• **DESCRIPTION OF THE TASK**:
Transcribe the listing verbatim. Do not carry over any pictures.

◆ ◆ ◆ ◆ ◆ ◆ ◆

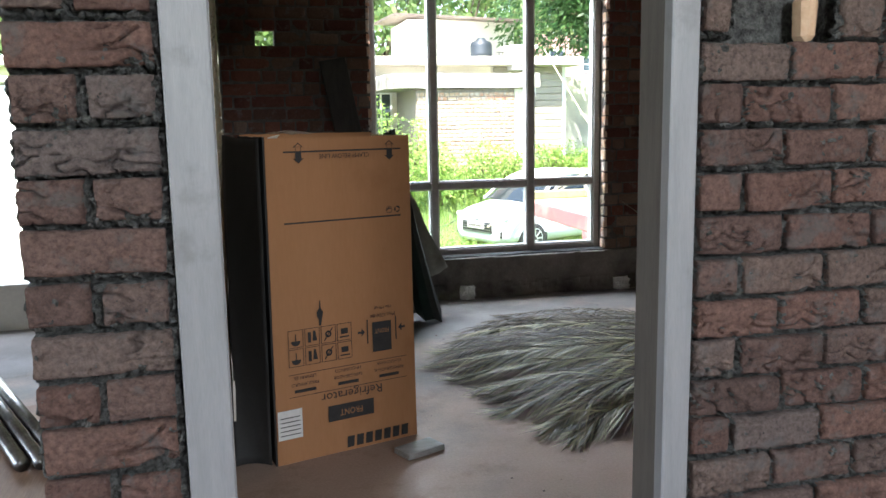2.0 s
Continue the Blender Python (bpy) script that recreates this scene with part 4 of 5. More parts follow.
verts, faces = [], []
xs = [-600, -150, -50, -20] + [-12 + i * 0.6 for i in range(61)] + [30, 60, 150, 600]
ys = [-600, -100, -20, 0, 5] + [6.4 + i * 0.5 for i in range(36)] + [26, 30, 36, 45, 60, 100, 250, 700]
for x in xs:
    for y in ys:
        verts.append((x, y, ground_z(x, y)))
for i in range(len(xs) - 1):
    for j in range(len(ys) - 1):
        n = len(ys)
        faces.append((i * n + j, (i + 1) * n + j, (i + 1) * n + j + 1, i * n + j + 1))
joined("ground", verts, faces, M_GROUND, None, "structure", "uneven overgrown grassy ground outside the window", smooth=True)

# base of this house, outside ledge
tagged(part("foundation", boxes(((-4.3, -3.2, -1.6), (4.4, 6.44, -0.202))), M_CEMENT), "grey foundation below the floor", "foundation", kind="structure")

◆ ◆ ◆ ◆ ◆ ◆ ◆

• **RESULT OF THE TASK**:
2.0 s
Continue the Blender Python (bpy) script that recreates this scene with part 4 of 5. More parts follow.
verts, faces = [], []
xs = [-600, -150, -50, -20] + [-12 + i * 0.6 for i in range(61)] + [30, 60, 150, 600]
ys = [-600, -100, -20, 0, 5] + [6.4 + i * 0.5 for i in range(36)] + [26, 30, 36, 45, 60, 100, 250, 700]
for x in xs:
    for y in ys:
        verts.append((x, y, ground_z(x, y)))
for i in range(len(xs) - 1):
    for j in range(len(ys) - 1):
        n = len(ys)
        faces.append((i * n + j, (i + 1) * n + j, (i + 1) * n + j + 1, i * n + j + 1))
joined("ground", verts, faces, M_GROUND, None, "structure", "uneven overgrown grassy ground outside the window", smooth=True)

# base of this house, outside ledge
tagged(part("foundation", boxes(((-4.3, -3.2, -1.6), (4.4, 6.44, -0.202))), M_CEMENT), "grey foundation below the floor", "foundation", kind="structure")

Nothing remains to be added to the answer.